第11回 谷中・根津・千駄木周辺の地域の移り変わり

2023.05.17コラム

 5月に入り、田んぼには一斉に水が張られ、山は若葉でおおわれるようになりました。一年間で一番過ごしやすい時期を迎えています。連休を利用して、夏野菜の苗を植え付けました。ナス、トマト、スイカ、ウリ、ピーマン、サトイモ、サツマイモ、ショウガ、カボチャです。夏野菜はツルが伸びるものが多く、過酷な気候の中、管理が難しく、枯れてしまうことも、病気にかかることも度々です。時間もたっぷりとれるようになった今年こそは立派な成長を見届けたいと思います。一方、毎年種から育成するものが、トウモロコシ、キュウリ、インゲン、落花生ですが、先月の20日過ぎに種をまいたのに、なかなか芽が出ませんでした。連休が終わるころにやっと芽が出だしました。朝晩の寒さのせいかなと思います。本葉が出たものから畑に植えていこうと思います。 

 前回は浪人時代の話を書きましたので、今回はその続きのことを書きます。東京に出て住んだのは、台東区の谷中初音町というところの二階建ての木造アパートでした。私を含めて四家族が住んでいました。谷中はいわゆる下町で、戦後すぐに建てられた低層の木造住宅が密集したところで、銭湯も数軒ありました。「かぐや姫」というグループが歌っていた「神田川」の情景です。浪人時代は予備校がお茶の水にありましたので、山手線の日暮里駅を使いました。西日暮里が近いのですが、西日暮里駅ができたのは私が大学を卒業するころでした。日暮里駅を降りると、谷中墓地を左手に見ながら坂を上がっていくと、階段の下り坂があり、降りたところから谷中銀座が始まりました。坂のてっぺんからは夕日がよく見え、それを見ると故郷を思い、ホームシックになったものです。今では、その階段のことを「夕焼けだんだん」と言っているそうです。

 谷中銀座の中ごろから右手に入り、銭湯などが並ぶ細い路地をしばらく行くと、アパートにつきました。その頃の谷中銀座は飲食店や海苔、てんぷら、八百屋など日用品の店ばかりでした。谷中銀座がぶつかる通りが夜店通りという商店街、その外側が千駄木で、大塚から上野までの都電が走っていました。千駄木から上野に向かう途中を右手に折れ登っていく途中が根津です。坂を上りきったところが本郷、弥生町で、東大の建物にぶつかります。 

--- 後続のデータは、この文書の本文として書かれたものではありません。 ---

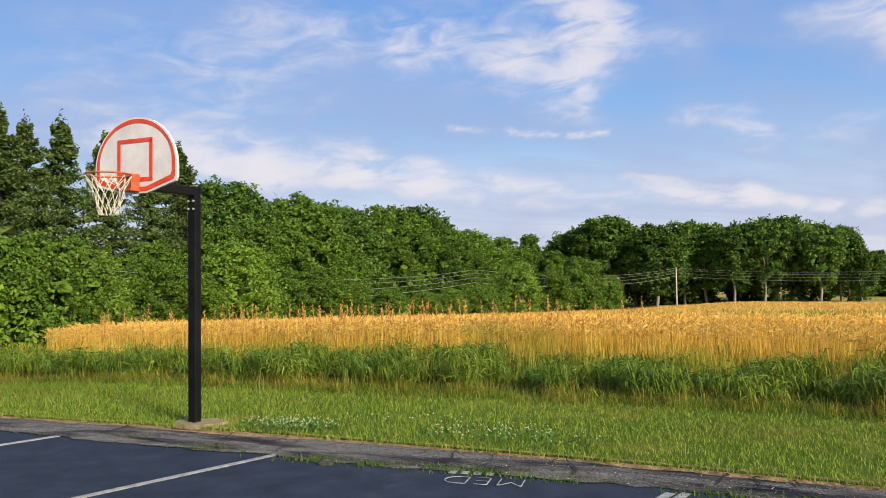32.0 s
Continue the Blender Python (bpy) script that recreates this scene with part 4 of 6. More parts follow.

 現在では谷中、根津、千駄木をまとめて谷根千(やねせん)といっているそうです。下町情緒が残っていること、神社やお寺がたくさんあること、鷗外や漱石といった文豪が住み、その小説にもしばしば登場する団子坂などの名所が残っていることなどから、この地域を観光地として売り出すため、谷根千というネーミングを考え出したものです。谷中を離れて30年以上たったころに、住んでいたアパートや谷中銀座を訪れたことがあります。アパートはそのまま残っており、中にあげてもらいましたが、2階にはだれも住んでいませんでした。その後数年たってから再び訪れたときには建物そのものがなくなっており、付近には低層のマンションが建っていました。谷中銀座は昔からの店も残っていましたが、飲食店は残っておらず、大半は観光客向けの土産物屋などに変わっていました。昔を知る者にはこの商店街の移り変わりは大変興味深く覚えました。

 昔はその付近で生活する人のための商店街だったものが、住民の生活様式の変化に伴って生活用品を売る店は衰退し、今では外から来る観光客用の商店街に変わっているのです。住民の生活を支えるものから、観光に立脚した商店街になっている。このことは、一見さみしいことのように思えますが、地域のたくましさも感じます。まちづくりとはそのように変化するのが当たり前だと割り切り、歴史・文化を活かした観光ということにかじを切った商店街の英断に拍手を送りたいと思います。松江の商店街も衰退といわれて久しいのですが、松江の歴史や文化を研究して、その商店街が存在する地域の特徴をまず捉えることから始めたらいいのではないかと思います。